Even though global warming sceptics have attacked the climate change panel as being too alarmist, scientists have generally found their predictions too conservative, said John Reilly, co-director of MIT’s Joint Program on the Science and Policy of Global Change.
He said his university worked on emissions scenarios, their likelihood, and what would happen. The Intergovernmental Panel on Climate Change’s (IPCC) worst case scenario was only about in the middle of what MIT calculated are likely scenarios.
The bulk of the additional pollution came from the three largest sources of carbon emissions in the world, China, India, and the U.S. all of which saw increases in carbon output in 2010.
On the bright side countries which signed the Kyoto protocol in 1997, agreeing to cut their emissions to 5.7 per cent less than what they were in 1990, seem to be on track. Russia and the European Union have both reduced emissions. Unfortunately the U.S. has refused to sign the protocol and Canada has largely ignored its commitments.
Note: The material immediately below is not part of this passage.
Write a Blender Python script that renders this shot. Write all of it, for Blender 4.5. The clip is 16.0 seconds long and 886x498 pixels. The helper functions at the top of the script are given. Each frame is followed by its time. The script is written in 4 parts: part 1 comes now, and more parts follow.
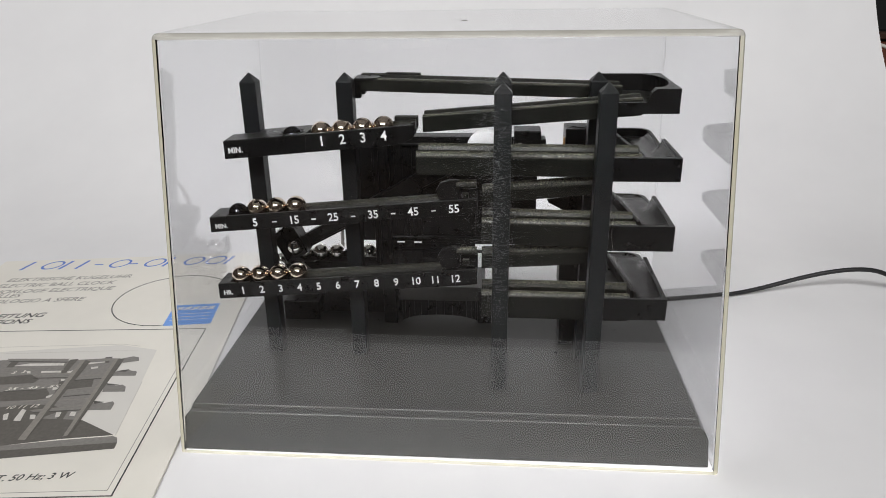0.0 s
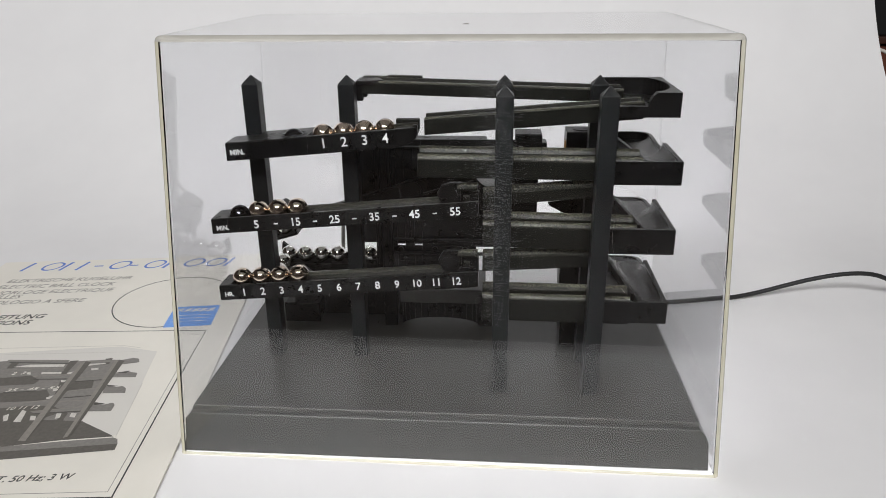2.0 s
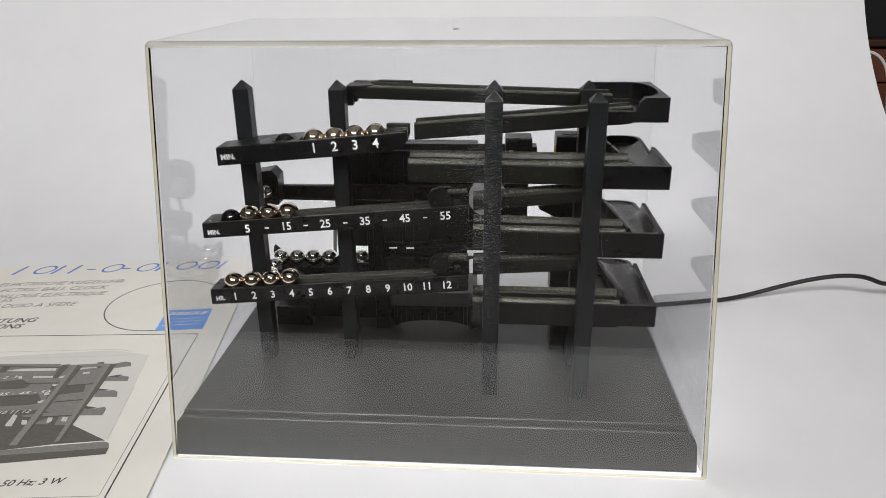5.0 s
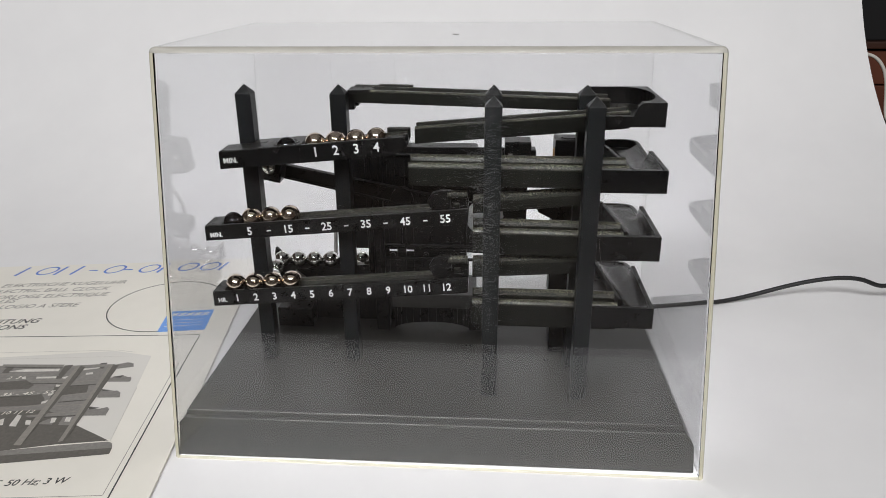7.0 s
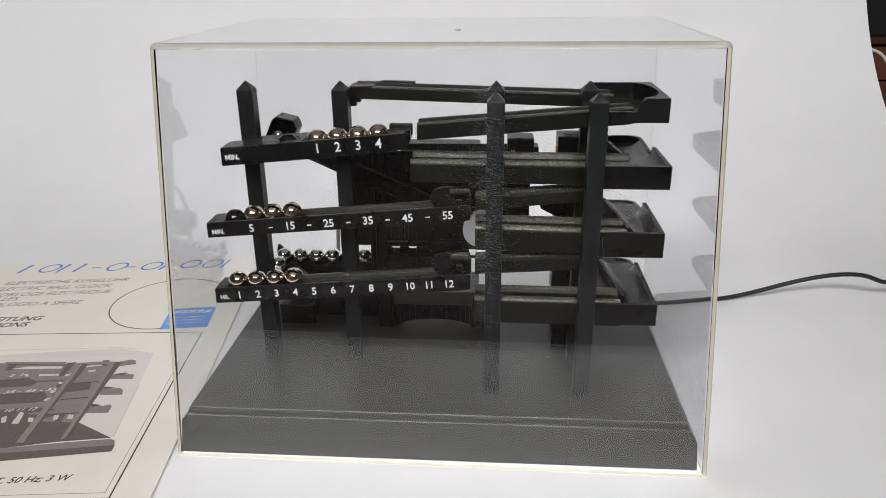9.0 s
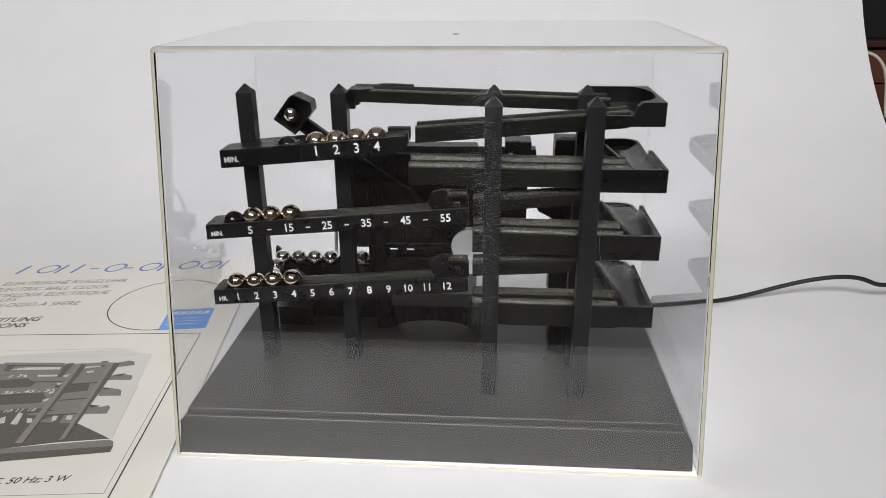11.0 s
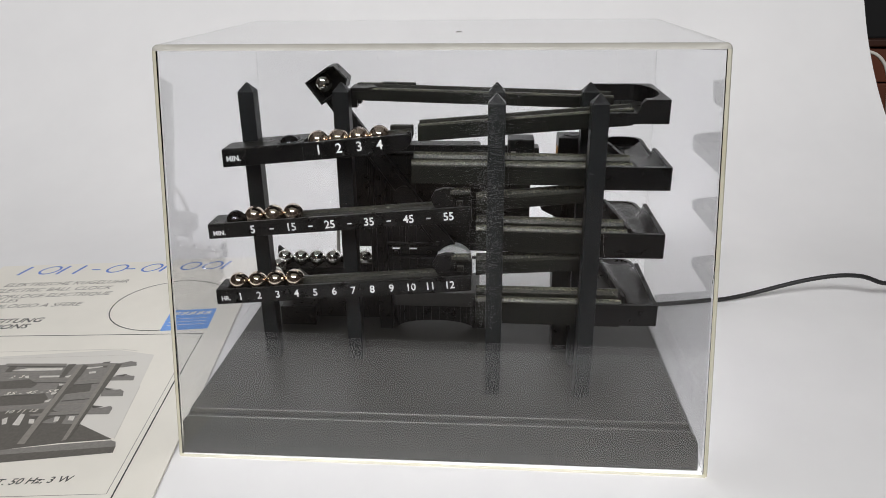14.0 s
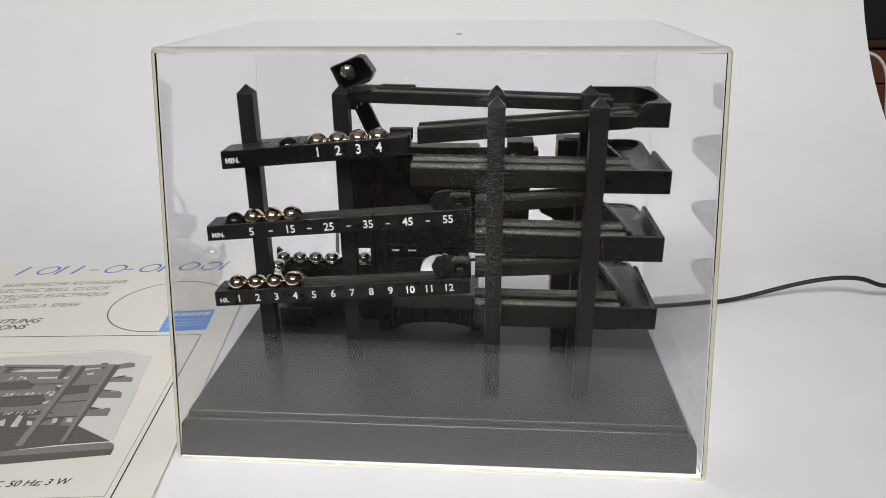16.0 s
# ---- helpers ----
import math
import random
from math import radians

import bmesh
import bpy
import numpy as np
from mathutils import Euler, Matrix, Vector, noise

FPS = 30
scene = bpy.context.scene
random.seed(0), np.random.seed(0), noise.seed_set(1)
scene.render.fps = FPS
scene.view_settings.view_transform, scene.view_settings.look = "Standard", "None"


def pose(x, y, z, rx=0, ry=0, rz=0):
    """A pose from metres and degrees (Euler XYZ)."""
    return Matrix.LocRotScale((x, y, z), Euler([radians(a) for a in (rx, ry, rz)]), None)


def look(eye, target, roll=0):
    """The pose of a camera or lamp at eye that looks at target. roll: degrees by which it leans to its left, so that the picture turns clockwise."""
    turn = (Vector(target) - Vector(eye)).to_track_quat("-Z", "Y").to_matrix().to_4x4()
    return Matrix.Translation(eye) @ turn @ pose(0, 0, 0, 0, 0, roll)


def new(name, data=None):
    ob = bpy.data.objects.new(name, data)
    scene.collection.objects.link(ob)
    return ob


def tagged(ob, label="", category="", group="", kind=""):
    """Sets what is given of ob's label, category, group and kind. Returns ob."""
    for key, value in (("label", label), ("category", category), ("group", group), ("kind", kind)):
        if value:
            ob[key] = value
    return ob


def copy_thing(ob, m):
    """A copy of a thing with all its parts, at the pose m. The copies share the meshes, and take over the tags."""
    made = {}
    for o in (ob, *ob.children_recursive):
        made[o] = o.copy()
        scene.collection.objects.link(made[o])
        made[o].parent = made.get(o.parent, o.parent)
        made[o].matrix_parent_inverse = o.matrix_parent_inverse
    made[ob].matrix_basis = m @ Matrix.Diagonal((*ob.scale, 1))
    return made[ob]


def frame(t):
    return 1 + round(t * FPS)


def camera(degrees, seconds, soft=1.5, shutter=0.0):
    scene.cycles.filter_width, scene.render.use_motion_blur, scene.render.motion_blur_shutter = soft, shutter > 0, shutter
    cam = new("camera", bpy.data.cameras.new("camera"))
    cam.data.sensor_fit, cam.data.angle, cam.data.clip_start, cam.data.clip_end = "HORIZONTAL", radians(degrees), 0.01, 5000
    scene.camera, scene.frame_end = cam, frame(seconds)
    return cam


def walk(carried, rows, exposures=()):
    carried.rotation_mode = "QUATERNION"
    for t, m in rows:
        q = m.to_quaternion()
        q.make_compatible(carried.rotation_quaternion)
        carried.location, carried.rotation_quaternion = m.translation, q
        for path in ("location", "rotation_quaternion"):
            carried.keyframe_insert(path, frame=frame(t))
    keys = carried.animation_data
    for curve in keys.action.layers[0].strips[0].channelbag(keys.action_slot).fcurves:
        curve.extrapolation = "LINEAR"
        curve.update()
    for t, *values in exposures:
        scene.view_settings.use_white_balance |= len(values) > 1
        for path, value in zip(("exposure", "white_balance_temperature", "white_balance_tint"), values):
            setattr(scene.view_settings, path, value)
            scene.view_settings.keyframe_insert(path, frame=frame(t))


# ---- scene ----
cam = camera(63.3, 16.0, soft=0.8)
PATH = [
    (0, (0.1574, -0.2923, 0.2290), (0.0066, 1.558, -0.5133), -0.87),
    (0.5, (0.1569, -0.2917, 0.2285), (0.0097, 1.559, -0.5156), -0.79),
    (1, (0.1578, -0.2918, 0.2289), (0.0094, 1.560, -0.5150), -0.79),
    (1.5, (0.1576, -0.2925, 0.2291), (0.0097, 1.560, -0.5087), -0.82),
    (2, (0.1563, -0.2930, 0.2292), (0.0088, 1.561, -0.5066), -0.63),
    (2.5, (0.1565, -0.2940, 0.2300), (0.0177, 1.562, -0.5007), -0.41),
    (3, (0.1579, -0.2941, 0.2314), (0.0164, 1.563, -0.4978), -0.49),
    (3.5, (0.1569, -0.2936, 0.2307), (0.0139, 1.562, -0.5011), -0.42),
    (4, (0.1578, -0.2937, 0.2309), (0.0172, 1.562, -0.5015), -0.58),
    (6.5, (0.1592, -0.2960, 0.2319), (0.0309, 1.559, -0.5017), -0.42),
    (7, (0.1591, -0.2973, 0.2339), (0.0249, 1.559, -0.4991), -0.49),
    (7.5, (0.1585, -0.2968, 0.2338), (0.0248, 1.560, -0.4994), -0.54),
    (8, (0.1587, -0.2968, 0.2329), (0.0252, 1.558, -0.5027), -0.52),
    (8.5, (0.1598, -0.2970, 0.2331), (0.0208, 1.558, -0.5041), -0.68),
    (9, (0.1591, -0.2963, 0.2332), (0.0179, 1.557, -0.5069), -0.65),
    (11.5, (0.1591, -0.2982, 0.2349), (0.0255, 1.557, -0.5034), -0.42),
    (12, (0.1590, -0.2977, 0.2342), (0.0258, 1.556, -0.5049), -0.47),
    (12.5, (0.1568, -0.2971, 0.2330), (0.0252, 1.557, -0.5049), -0.35),
    (13, (0.1563, -0.2971, 0.2329), (0.0162, 1.554, -0.5066), -0.66),
    (13.5, (0.1569, -0.2969, 0.2328), (0.0180, 1.557, -0.5059), -0.64),
    (14, (0.1579, -0.2973, 0.2329), (0.0211, 1.558, -0.5011), -0.65),
    (14.5, (0.1593, -0.2968, 0.2333), (0.0267, 1.558, -0.5042), -0.60),
    (15, (0.1589, -0.2960, 0.2346), (0.0232, 1.558, -0.5083), -0.55),
    (15.5, (0.1584, -0.2969, 0.2342), (0.0269, 1.558, -0.5031), -0.38),
    (16, (0.1575, -0.2962, 0.2346), (0.0248, 1.559, -0.5032), -0.47),
]
walk(cam, [(t, look(eye, target, roll)) for t, eye, target, roll in PATH])

# ---- light ----
world = bpy.data.worlds.new("room_light")
scene.world = world
world.use_nodes = True
wn = world.node_tree.nodes
wn["Background"].inputs["Color"].default_value = (0.95, 0.93, 0.92, 1)
wn["Background"].inputs["Strength"].default_value = 0.35
scene.view_settings.exposure = 0.0


def area_lamp(name, eye, target, size, deep, watts, colour):
    data = bpy.data.lights.new(name, "AREA")
    data.shape, data.size, data.size_y, data.energy, data.color = "RECTANGLE", size, deep, watts, colour
    ob = new(name, data)
    ob.matrix_world = look(eye, target)
    return ob


area_lamp("ceiling_lamp", (0.0, -1.5, 1.40), (0.13, 0.2, 0.05), 1.5, 0.4, 44.0, (0.99, 0.985, 0.99))
torch = bpy.data.lights.new("phone_torch", "POINT")
torch.energy, torch.shadow_soft_size, torch.color = 0.13, 0.004, (1.0, 0.96, 0.9)
new("phone_torch", torch).location = (0.168, -0.305, 0.222)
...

In many ways this increase was also a normalisation to a certain degree. During the recession in 2008 and 2009 emissions were lower. When the economy started to stabilize and improve emissions increased along with it as people began to travel more and manufacturing ramped up.
This trend is reflected to a certain degree in developing countries which tend to produce far more pollution than developed countries. A large part of this is due to a heavy reliance on burning coal, particularly in China.
“Broader economic improvements in poor countries has been bringing living improvements to people. Doing it with increasing reliance on coal is imperilling the world.” stated Reilly.
The last major prediction on global warming from the IPCC came in 2007 at that time they based their predictions on numerous scenarios deciding that global warming would follow rates of pollution. With 2010 seeing an increase in pollution greater than their worst case scenario adjustments may be necessary but their prediction for global temperature increase currently stands at between one and six degrees with the best guess at around four degrees by the end of the century.
Carbon Dioxide emissions are a problem because along with other greenhouse gasses they contribute to global warming. This happens when the carbon breaks down the ozone layer allowing a greater amount of the suns radiation into the atmosphere, the carbon then traps that energy within the atmosphere contributing to an overall increase in global temperatures.